By a voice vote, lawmakers approved the nomination of Theodore R. Mitchell as under secretary of education. Mitchell, who most recently led a “venture philanthropy” fund focused on K-12 education, assumes the post previously occupied by Martha J. Kanter, who left the department last year to join the faculty of New York University. The role has been filled on an interim basis by Jamienne S. Studley, the deputy under secretary of education.

Education Secretary Arne Duncan said in a statement that Mitchell’s experience as a college president and administrator “as well as his unwavering commitment to equity for every student, makes him uniquely suited for this role.” Mitchell previously served as president of Occidental College and was an administrator at the University of California at Los Angeles.

“He will lead us through this important time in higher education as we continue to work toward the President’s goal to produce the best-educated, most competitive workforce in the world by 2020,” Duncan said.

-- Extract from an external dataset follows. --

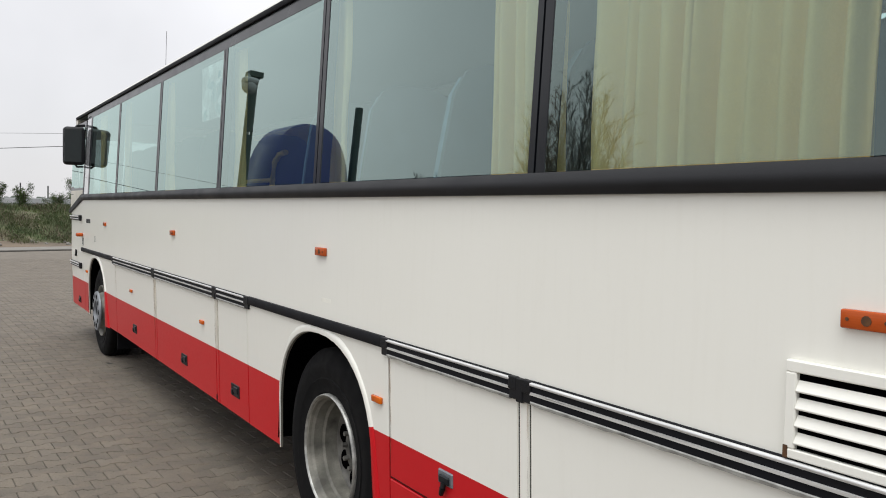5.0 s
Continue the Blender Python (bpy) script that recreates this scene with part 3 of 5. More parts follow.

Mitchell will also help lead an Education Department that is developing a controversial new system to rate colleges and pursuing an ambitious regulatory agenda focused on “gainful employment,” teacher preparation programs, state authorization of online programs, and campus debit cards. His tenure will also likely feature debate with Congress over how to reauthorize the Higher Education Act, which expires at the end of this year.

With Mitchell’s nomination Thursday, there is one key higher education post at the department that remains vacant. The Senate education committee earlier this year advanced the nomination of Ericka M. Miller as assistant secretary for postsecondary education, but the full Senate has not yet acted on it.